==== Data block
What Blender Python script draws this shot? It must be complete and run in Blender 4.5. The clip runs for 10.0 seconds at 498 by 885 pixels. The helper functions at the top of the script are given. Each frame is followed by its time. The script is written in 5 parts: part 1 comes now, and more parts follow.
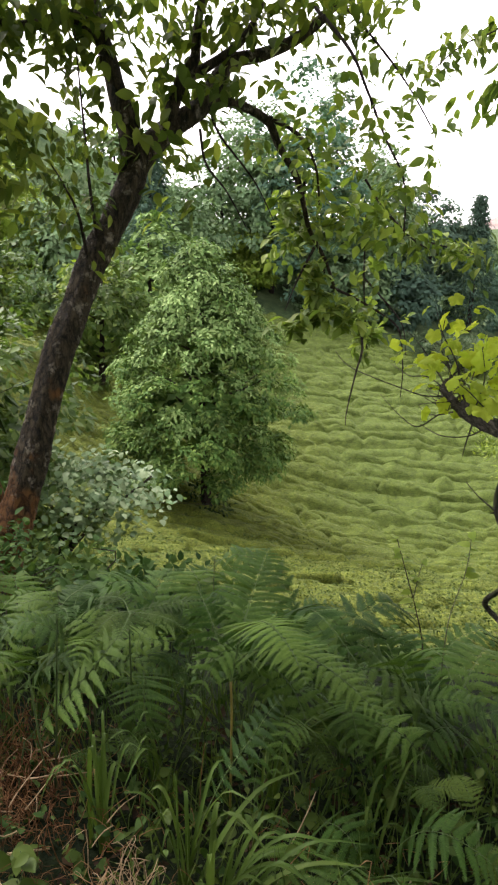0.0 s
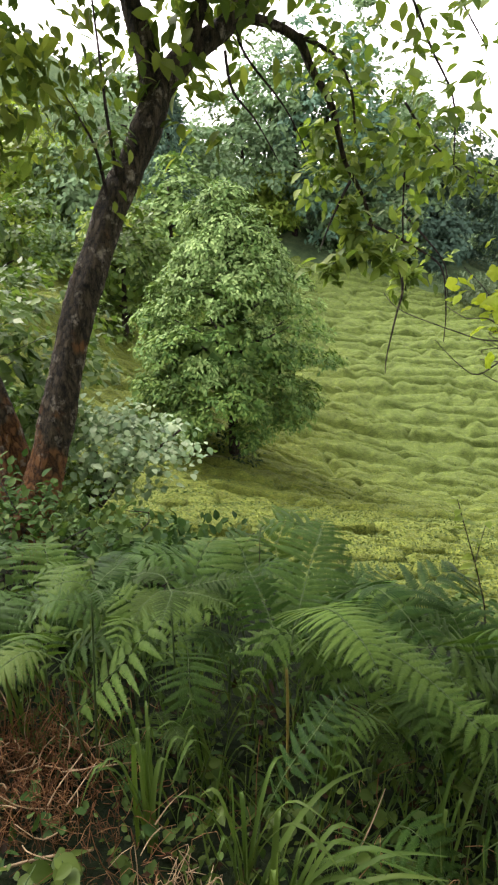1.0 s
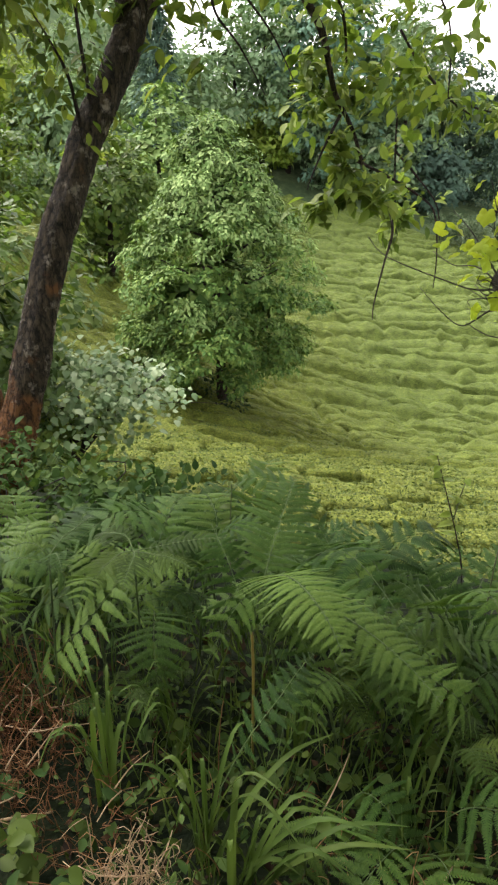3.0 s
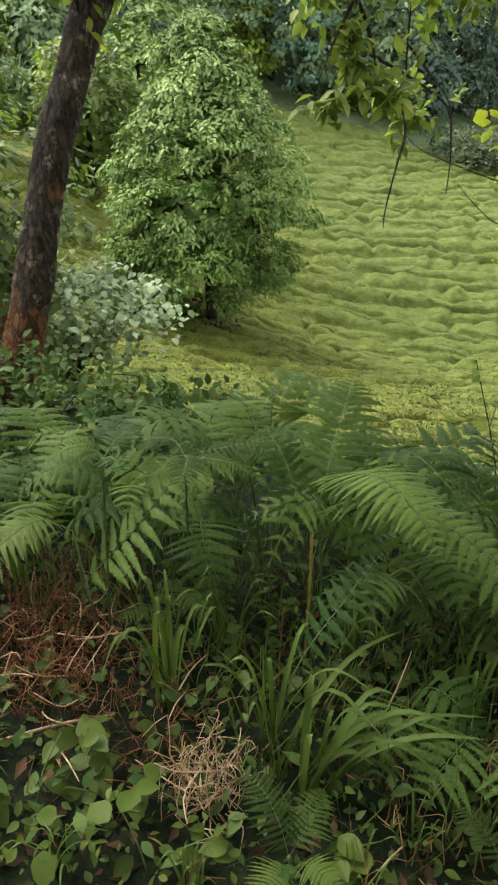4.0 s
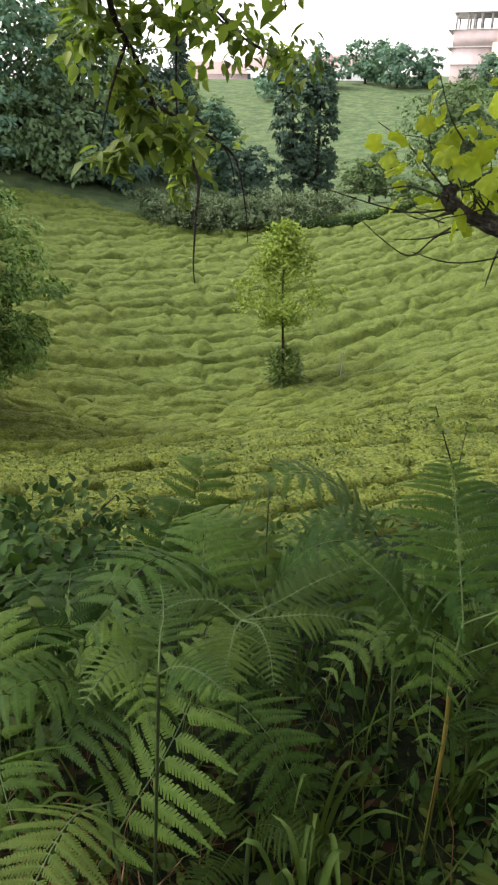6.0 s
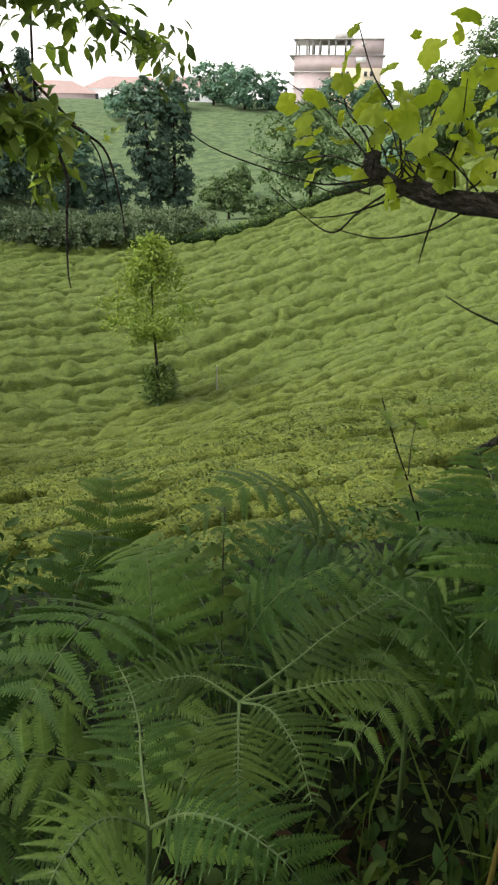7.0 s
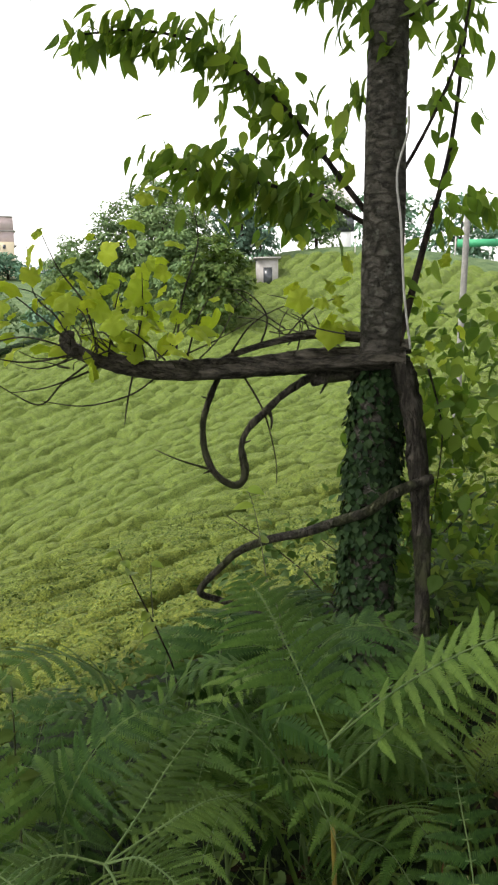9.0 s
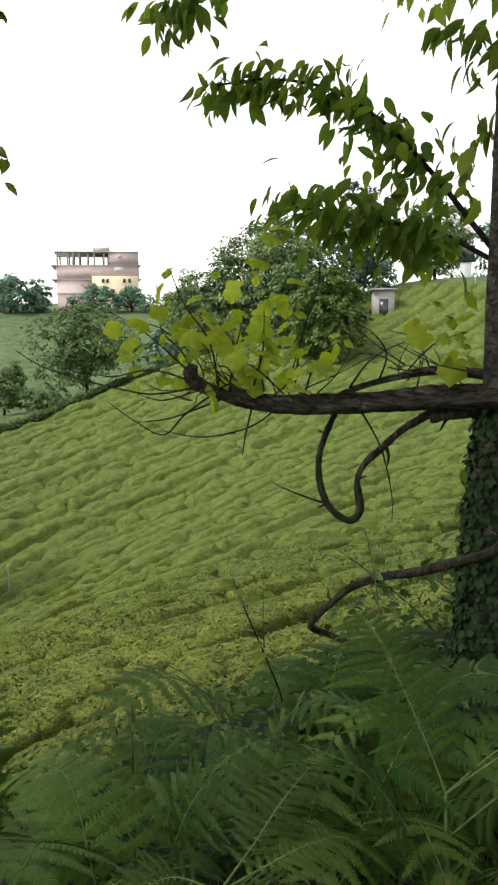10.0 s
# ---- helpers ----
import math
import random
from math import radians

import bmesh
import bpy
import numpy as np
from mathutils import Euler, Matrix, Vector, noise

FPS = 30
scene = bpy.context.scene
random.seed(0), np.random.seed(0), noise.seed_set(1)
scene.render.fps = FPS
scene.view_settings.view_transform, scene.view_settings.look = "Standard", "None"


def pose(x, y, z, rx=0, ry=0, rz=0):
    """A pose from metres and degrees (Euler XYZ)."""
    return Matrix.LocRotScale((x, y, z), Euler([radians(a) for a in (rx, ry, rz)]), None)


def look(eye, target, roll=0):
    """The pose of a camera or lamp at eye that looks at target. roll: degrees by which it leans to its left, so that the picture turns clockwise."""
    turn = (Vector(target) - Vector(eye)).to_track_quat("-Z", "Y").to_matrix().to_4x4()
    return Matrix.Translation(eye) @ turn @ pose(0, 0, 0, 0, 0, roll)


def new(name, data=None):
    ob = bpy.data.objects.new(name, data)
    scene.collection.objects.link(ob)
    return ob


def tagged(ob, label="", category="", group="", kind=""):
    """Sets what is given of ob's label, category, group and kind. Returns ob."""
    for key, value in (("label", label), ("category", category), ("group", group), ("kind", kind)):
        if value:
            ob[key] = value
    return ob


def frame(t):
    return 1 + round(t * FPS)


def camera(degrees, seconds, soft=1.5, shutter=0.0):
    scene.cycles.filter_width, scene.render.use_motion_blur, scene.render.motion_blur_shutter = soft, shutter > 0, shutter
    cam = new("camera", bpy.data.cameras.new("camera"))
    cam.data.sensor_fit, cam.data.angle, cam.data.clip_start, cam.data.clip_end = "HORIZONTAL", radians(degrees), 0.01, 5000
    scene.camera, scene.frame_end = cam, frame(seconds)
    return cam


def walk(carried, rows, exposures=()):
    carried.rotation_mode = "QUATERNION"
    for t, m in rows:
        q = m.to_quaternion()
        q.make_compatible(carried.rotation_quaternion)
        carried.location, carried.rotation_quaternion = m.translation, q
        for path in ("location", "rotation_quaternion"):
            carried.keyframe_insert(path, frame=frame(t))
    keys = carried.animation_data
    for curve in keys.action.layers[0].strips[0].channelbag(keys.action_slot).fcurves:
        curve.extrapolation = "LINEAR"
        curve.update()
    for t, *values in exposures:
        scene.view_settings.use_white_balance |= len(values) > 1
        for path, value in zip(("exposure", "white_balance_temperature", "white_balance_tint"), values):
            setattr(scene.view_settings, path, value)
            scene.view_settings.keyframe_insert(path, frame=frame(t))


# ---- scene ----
cam = camera(39.1, 10.0, soft=2.2)
PATH = [
    (0, (0.127, -0.226, 1.684), (0.057, 1.692, 1.121), 0.87),
    (0.5, (0.118, -0.069, 1.655), (-0.070, 1.801, 0.972), 1.11),
    (1, (0.028, 0.073, 1.629), (-0.110, 1.940, 0.925), -1.00),
    (1.5, (-0.030, 0.189, 1.614), (-0.084, 2.015, 0.798), 0.87),
    (2, (0.020, 0.247, 1.607), (-0.109, 2.056, 0.764), -0.79),
    (2.2, (0.038, 0.264, 1.627), (-0.090, 2.075, 0.788), -0.68),
    (3.3, (0.099, 0.190, 1.618), (-0.007, 1.985, 0.742), 0.00),
    (3.5, (0.075, 0.196, 1.587), (-0.104, 1.944, 0.632), -0.64),
    (4, (-0.136, 0.238, 1.516), (-0.187, 1.944, 0.474), 0.03),
    (4.5, (-0.379, 0.352, 1.481), (-0.331, 2.041, 0.411), 2.86),
    (5, (-0.537, 0.631, 1.395), (-0.477, 2.425, 0.512), -3.11),
    (5.5, (-0.674, 0.794, 1.387), (-0.240, 2.551, 0.535), 0.16),
    (5.7, (-0.783, 0.866, 1.376), (-0.240, 2.572, 0.483), 0.49),
    (6.8, (-0.773, 1.420, 1.081), (0.138, 2.985, 0.231), -0.06),
    (7, (-0.778, 1.441, 1.088), (0.210, 2.962, 0.245), 0.63),
    (7.5, (-0.835, 1.495, 1.099), (0.476, 2.816, 0.365), -0.42),
    (8, (-0.974, 1.497, 1.101), (0.567, 2.585, 0.437), 1.18),
    (8.5, (-1.014, 1.465, 1.141), (0.642, 2.451, 0.609), -1.31),
    (9, (-1.012, 1.453, 1.159), (0.677, 2.427, 0.716), -0.57),
    (9.5, (-1.024, 1.449, 1.188), (0.625, 2.539, 0.882), -0.17),
    (10, (-1.045, 1.457, 1.178), (0.482, 2.699, 0.822), -0.67),
]
walk(cam, [(t, look(eye, target, roll)) for t, eye, target, roll in PATH], exposures=[(t, e, 6650.0, 18.0 if t < 6 else 12.0) for t, e in ((0.0, 2.2), (0.5, 2.55), (2.2, 2.5), (3.5, 2.45), (5.0, 2.5), (5.5, 2.3), (7.0, 1.72), (8.0, 1.8), (9.0, 1.9), (9.5, 1.55), (10.0, 1.48))])

# ---- sky and light: bright overcast ----
world = bpy.data.worlds.new("overcast_sky")
scene.world = world
world.use_nodes = True
wn, wl = world.node_tree.nodes, world.node_tree.links
sky = wn.new("ShaderNodeTexSky")
sky.sky_type, sky.sun_disc = "NISHITA", False
sky.sun_elevation, sky.sun_rotation = radians(52), radians(304)
sky.dust_density, sky.air_density, sky.ozone_density = 1.2, 1.0, 0.6
grey = wn.new("ShaderNodeHueSaturation")
grey.inputs["Saturation"].default_value = 0.12
wl.new(sky.outputs["Color"], grey.inputs["Color"])
back = wn["Background"]
back.inputs["Strength"].default_value = 0.13
wl.new(grey.outputs["Color"], back.inputs["Color"])

sun = new("sun", bpy.data.lights.new("sun", "SUN"))
sun.data.energy, sun.data.angle, sun.data.color = 1.35, radians(30), (1.0, 0.97, 0.92)
sun.matrix_world = pose(0, 0, 30, 38, 0, 236)


# ---- mesh helpers ----
def rng_of(seed):
    return np.random.default_rng(seed)


def unit(v):
    v = np.asarray(v, float)
    return v / np.maximum(np.linalg.norm(v, axis=-1, keepdims=True), 1e-9)


def mesh_of(name, V, F, mats, smooth=True, index=None):
    """A mesh from arrays of vertices and four-cornered (or three-cornered) faces."""
    V, F = np.ascontiguousarray(V, np.float32), np.ascontiguousarray(F, np.int32)
    me = bpy.data.meshes.new(name)
    n, k = F.shape
    me.vertices.add(len(V))
    me.vertices.foreach_set("co", V.ravel())
    me.loops.add(n * k)
    me.loops.foreach_set("vertex_index", F.ravel())
    me.polygons.add(n)
    me.polygons.foreach_set("loop_start", np.arange(0, n * k, k, dtype=np.int32))
    me.polygons.foreach_set("loop_total", np.full(n, k, np.int32))
    me.polygons.foreach_set("use_smooth", np.full(n, smooth))
    for m in mats if isinstance(mats, (list, tuple)) else [mats]:
        me.materials.append(m)
    if index is not None:
        me.polygons.foreach_set("material_index", np.ascontiguousarray(index, np.int32))
    me.update(calc_edges=True)
    me.validate()
    return me


def merge(chunks):
    V, F, at = [], [], 0
    for v, f in chunks:
        V.append(v)
        F.append(f + at)
        at += len(v)
    return np.concatenate(V), np.concatenate(F)


def part(name, chunks, material, parent=None, label="", smooth=True):
    """One mesh object, under a thing or a part."""
    V, F = merge(chunks) if isinstance(chunks, list) else chunks
    ob = new(name, mesh_of(name, V, F, material, smooth))
    if parent:
        ob.parent = parent
    return tagged(ob, label) if label else ob


def shared(name, me, parent, m):
    ob = new(name, me)
    ob.parent = parent
    ob.matrix_local = m
    return ob


def thing(name, label, category, at=(0, 0, 0), group=""):
    ob = new(name)
    ob.empty_display_size = 0.1
    ob.location = at
    return tagged(ob, label, category, group)


def smooth_line(pts, n):
    """n points on a smooth line through pts."""
    P = np.asarray(pts, float)
    t = np.linspace(0, len(P) - 1, n)
    i = np.clip(t.astype(int), 0, len(P) - 2)
    u = (t - i)[:, None]
    a, b, c, d = P[np.maximum(i - 1, 0)], P[i], P[i + 1], P[np.minimum(i + 2, len(P) - 1)]
    return 0.5 * (2 * b + (c - a) * u + (2 * a - 5 * b + 4 * c - d) * u ** 2 + (3 * b - a - 3 * c + d) * u ** 3)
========
*Aim:*
Only the lines from the line with "scene.view_settings.use_white_balance |= len(values)" to the line with "scene.view_settings.keyframe_insert(path, frame=frame(t))", inclusive, are to be printed, exactly as they appear.

*Solved exercise:*
        scene.view_settings.use_white_balance |= len(values) > 1
        for path, value in zip(("exposure", "white_balance_temperature", "white_balance_tint"), values):
            setattr(scene.view_settings, path, value)
            scene.view_settings.keyframe_insert(path, frame=frame(t))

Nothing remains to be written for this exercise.